5. As to the 'mother's pay gap' (for that is what it is), to the extent that this is not alleviated by points 3. and 4. above, I am also in favour of scrapping means-tested Child & Working Tax Credits and rolling them into a higher flat-rate Child Benefit of £30+ per week for each of the first three children in each family.

6. And finally ... how about doubling the tax-free personal allowance, which will further reduce the %age gap in net pay between low- and average-paid workers?

That's that fixed. Next.

Sunday, 10 February 2008

"MPs urge action on gender pay gap"

*Yawn*

I fixed that months ago.

Next.

Wednesday, 17 October 2007

Gender pay gap and child benefit

Tim W has ripped into another article on the gender pay gap and reminds us that the real gap is between working mothers (tend to work shorter hours and miss a few years etc) and everybody else.

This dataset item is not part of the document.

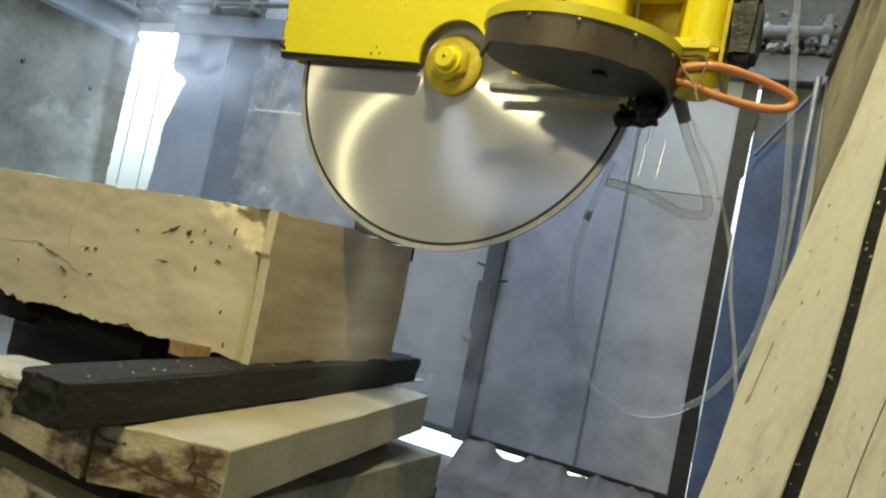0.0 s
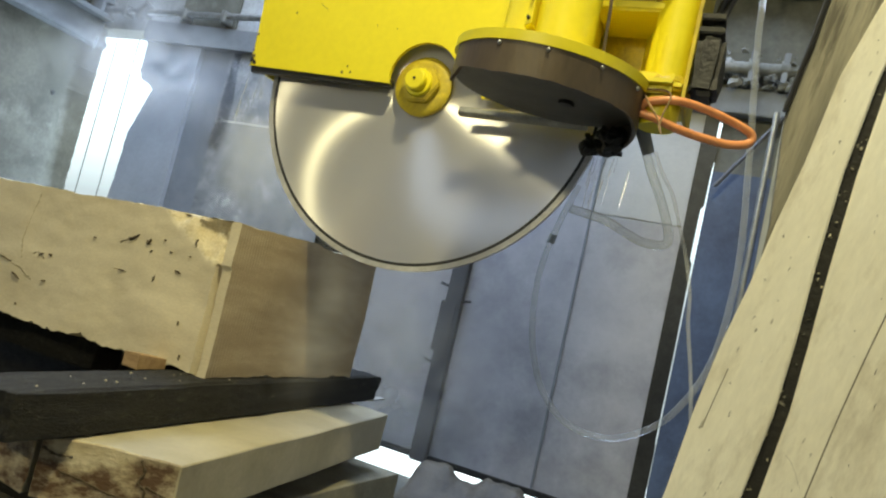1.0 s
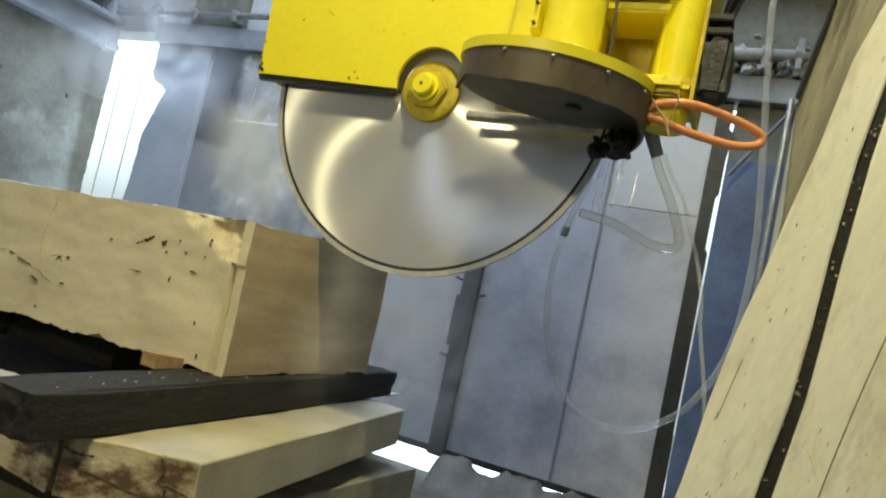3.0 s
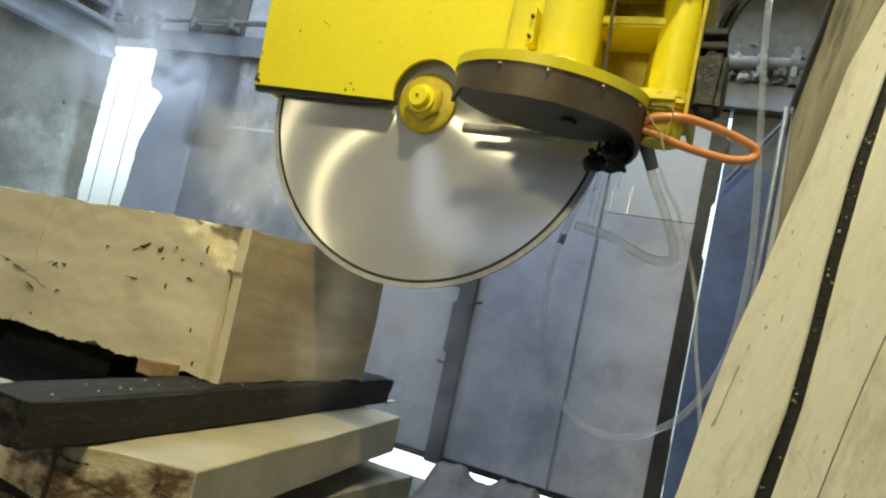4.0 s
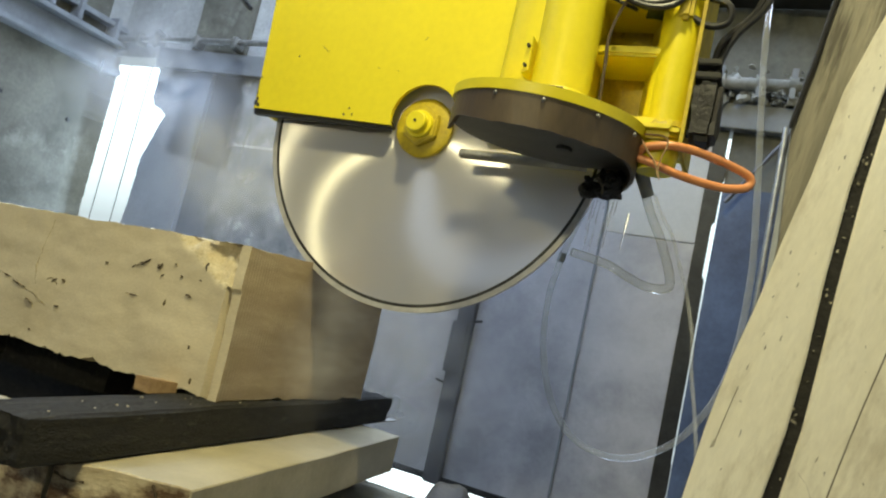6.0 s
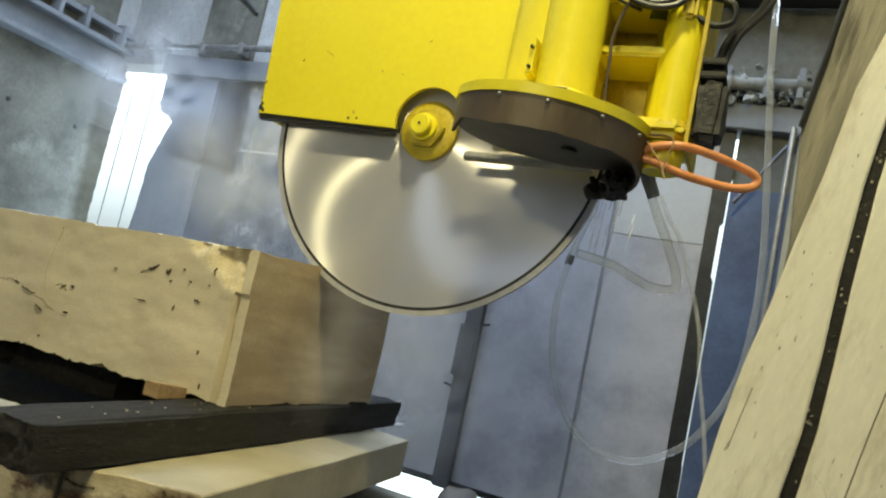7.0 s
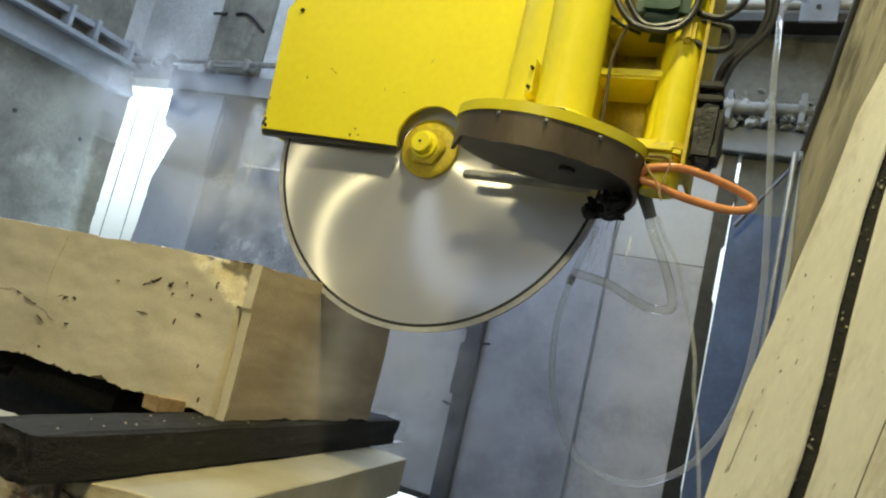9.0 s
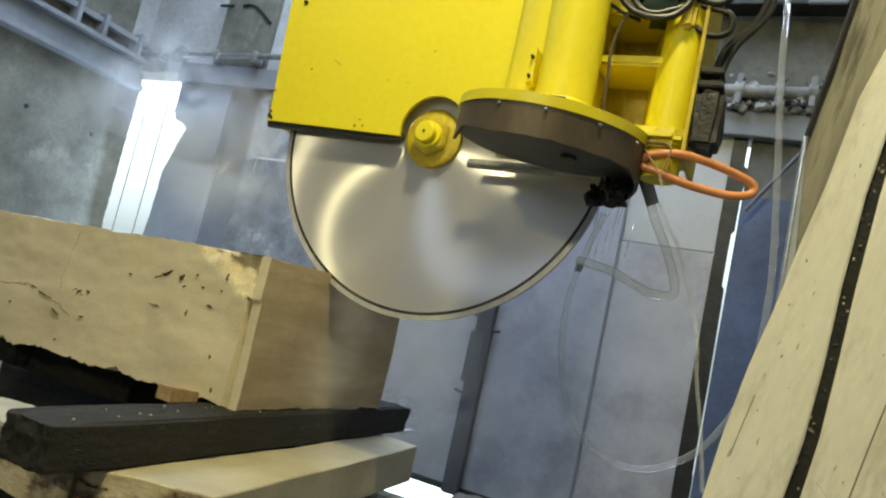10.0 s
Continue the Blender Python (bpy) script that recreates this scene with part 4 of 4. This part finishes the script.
    hoses = [[(-0.142, 1.5, 1.86), (-0.13, 1.5, 1.93), (-0.075, 1.5, 2.00), (-0.065, 1.5, 2.08), (-0.12, 1.5, 2.16), (-0.2, 1.5, 2.2)],
             [(-0.135, 1.5, 1.86), (-0.11, 1.5, 1.94), (-0.055, 1.5, 2.02), (-0.06, 1.5, 2.12), (-0.13, 1.5, 2.2)],
             [(-0.20, 1.47, 1.97), (-0.16, 1.47, 1.95), (-0.125, 1.47, 1.96), (-0.13, 1.47, 2.00), (-0.19, 1.47, 2.02)],
             [(-0.20, 1.46, 2.03), (-0.15, 1.46, 2.02), (-0.11, 1.46, 2.06), (-0.13, 1.46, 2.11), (-0.2, 1.46, 2.12)],
             [(-0.385, 1.44, 2.16), (-0.375, 1.42, 2.05), (-0.33, 1.42, 1.985), (-0.27, 1.42, 1.965), (-0.225, 1.43, 1.985), (-0.20, 1.44, 2.05), (-0.19, 1.44, 2.2)],
             [(-0.37, 1.45, 2.16), (-0.36, 1.43, 2.07), (-0.32, 1.43, 2.0), (-0.28, 1.43, 1.98), (-0.22, 1.44, 2.0)]]
    for p in hoses:
        part("hose", tube(B(), p, 0.0075, 10), BLACKHOSE, saw, "black rubber hydraulic hose")
    part("cable", tube(B(), [(-0.50, 1.36, 2.2), (-0.455, 1.37, 2.08), (-0.41, 1.40, 2.02), (-0.365, 1.44, 1.995), (-0.31, 1.44, 1.968)], 0.004, 8), BLACKHOSE, saw, "thin dark cable")
    part("cable", tube(B(), [(-0.325, 1.43, 2.0), (-0.345, 1.43, 1.96), (-0.358, 1.43, 1.90), (-0.355, 1.43, 1.84), (-0.350, 1.43, 1.735)], 0.004, 8), RUBBER, saw, "thin brown cable")
    # orange hose loop, water pipe and clear hose
    loop = tube(B(), [(-0.255, 1.47, 1.66), (-0.24, 1.46, 1.670), (-0.19, 1.46, 1.678), (-0.137, 1.48, 1.676), (-0.068, 1.52, 1.664), (-0.032, 1.54, 1.650), (-0.034, 1.54, 1.629), (-0.071, 1.52, 1.616), (-0.125, 1.50, 1.618), (-0.172, 1.48, 1.624), (-0.225, 1.47, 1.640), (-0.262, 1.47, 1.650)], 0.0092, 12)
    part("orange_hose", loop, ORANGE, saw, "looped orange rubber hose")
    part("tie_wire", tube(B(), [(-0.262, 1.455, 1.70), (-0.235, 1.45, 1.66), (-0.215, 1.45, 1.635), (-0.20, 1.45, 1.60)], 0.002, 6), WOOD, saw)
    part("tie_wire", tube(B(), [(-0.27, 1.455, 1.695), (-0.20, 1.45, 1.69), (-0.205, 1.45, 1.64), (-0.207, 1.45, 1.61)], 0.002, 6), WOOD, saw)
    pipe = part("water_pipe", rod(B(), (-0.765, 1.70, 1.677), (-0.42, 1.72, 1.684), 0.0135, sides=20), PLAINSTEEL, saw, "galvanised cooling water pipe")
    # pipe end capped in black, in place of its shaded inside
    part("pipe_mouth", rod(B(), (-0.768, 1.70, 1.677), (-0.763, 1.70, 1.677), 0.010, sides=16), MUD_AND_HOLE, pipe)
    part("clear_hose", tube(B(), [(-0.252, 1.6, 1.62), (-0.225, 1.6, 1.56), (-0.189, 1.6, 1.494), (-0.158, 1.6, 1.42), (-0.165, 1.6, 1.395), (-0.207, 1.6, 1.393), (-0.255, 1.6, 1.410), (-0.303, 1.6, 1.429), (-0.386, 1.6, 1.443)], 0.0105, 12), CLEAR, saw, "clear plastic water hose")
    part("hose_fitting", rod(B(), (-0.268, 1.56, 1.665), (-0.238, 1.598, 1.598), 0.017, 0.014, sides=16), STEELBEAM, saw, "grey hose fitting")
    part("water_stream", tube(B(), [(-0.222, 1.59, 1.60), (-0.195, 1.59, 1.55), (-0.167, 1.6, 1.51), (-0.138, 1.6, 1.44), (-0.113, 1.6, 1.378), (-0.09, 1.6, 1.30), (-0.081, 1.6, 1.235), (-0.06, 1.6, 1.15), (-0.046, 1.6, 1.086), (-0.03, 1.6, 1.0)], 0.0045, 8, wobble=0.06), WATER, saw, "thin stream of cooling water")
    rnd = random.Random(12)
    for i in range(34):
        x = -1.53 + 0.09 * rnd.random() if i < 16 else -0.36 + 0.09 * rnd.random()
        y, z = (1.72, 1.735) if i < 16 else (1.60, 1.60)
        z -= rnd.uniform(0, 0.10)
        part("water_drip", rod(B(), (x, y, z), (x - 0.004, y, z - rnd.uniform(0.02, 0.09)), 0.0010, 0.0017, sides=6), WATER, saw)
    return saw, disc


def hanging_hose():
    pts = [(-0.70, 2.98, 1.85), (-0.76, 3.0, 1.65), (-0.792, 3.0, 1.426), (-0.766, 3.0, 1.178), (-0.685, 3.0, 0.974), (-0.558, 3.0, 0.85), (-0.389, 3.0, 0.822), (-0.242, 3.0, 0.885), (-0.122, 3.0, 1.01),
           (-0.025, 3.0, 1.249), (-0.002, 3.0, 1.619), (-0.038, 3.0, 2.035), (-0.093, 3.0, 2.515), (-0.112, 3.02, 2.78), (-0.12, 3.2, 3.02), (-0.10, 4.2, 3.66), (-0.03, 4.9, 4.05)]
    hose = thing("clear_hose", "long clear plastic hose hanging in a loop", "hose")
    part("tube", tube(B(), pts, 0.014, 12), CLEAR, hose)
    part("coupling", rod(B(), (-0.775, 3.0, 1.58), (-0.768, 3.0, 1.62), 0.0175, sides=14), STEELBEAM, hose)


def mist(at, wide, high, material, seed, turn=0.0):
    """A drifting patch of spray: three bowed layers, one behind another."""
    veil = thing("water_mist", "thin pale wet mist drifting from the saw", "mist", "mist in the air")
    for k in range(3):
        bm = B()
        bmesh.ops.create_grid(bm, x_segments=14, y_segments=14, size=0.5)
        for v in bm.verts:
            x, z = v.co.x * wide * (1 - 0.12 * k), v.co.y * high * (1 - 0.08 * k)
            v.co = (x, 0.09 * k + 0.5 * x * x + 0.06 * noise.noise((x * 2 + seed, z * 2, k)), z + 0.03 * k)
        part("layer", bm, material, veil, smooth=180)
    veil.matrix_world = pose(*at, 0, 0, turn)
    return veil


hall()
sliding_door()
sludge()
wall_pipes()
stack()
stone_block()
leaning_slabs()
hanging_hose()
SAW, DISC = saw_machine()


# place, width, height, material and drift of each patch of mist
VEILS = [((-5.2, 4.3, 2.75), 2.2, 1.5, MIST, (-0.25, 0.0, 0.12), 30), ((-2.55, 2.95, 1.85), 1.4, 1.2, MIST, (-1.0, 0.1, 0.25), 32),
         ((-1.75, 3.6, 0.80), 1.7, 1.7, SPRAY, (-0.15, 0.0, 0.10), 22), ((-1.08, 1.74, 1.10), 0.30, 0.6, VEIL, (-0.04, 0.0, 0.03), 25)]
MISTS = [mist(at, w, h, m, 3.7 * i, turn) for i, (at, w, h, m, drift, turn) in enumerate(VEILS)]


# ---- what moves ----
def motions():
    for veil, (at, w, h, m, drift, turn) in zip(MISTS, VEILS):
        walk(veil, [(t, pose(*(Vector(at) + Vector(drift) * (t / 10 - 0.6)), 0, 0, turn + 3 * math.sin(t * 0.6))) for t in range(11)])
    walk(SAW, [(t, pose(x, 0, z)) for t, x, z in SAW_ROWS])
    walk(DISC, [(i / 10, pose(*HUB) @ pose(0, 0, 0, 0, 75 * i, 0)) for i in range(101)])


motions()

This is easily fixed. Take all Child Benefit, Child Trust Fund and Child Tax Credits and roll it into an flat-rate, non-means tested, non-taxable Child Benefit of £35-ish per week (or whatever is roughly fiscally neutral), payable directly to the mother (unless she's not looking after them, of course). As a further tweak, we could limit this to (say) the first three children in each family.

An average working Mum with two kids would thus get an extra £3,500 tax-free per year, which is equivalent to an extra gross salary of £5,000, which in turn would make her net income much the same as everybody else's.

As things stand, the savagely means-tested Child Tax Credits system discourages mothers from working and/or cohabiting, which is another reason for doing this.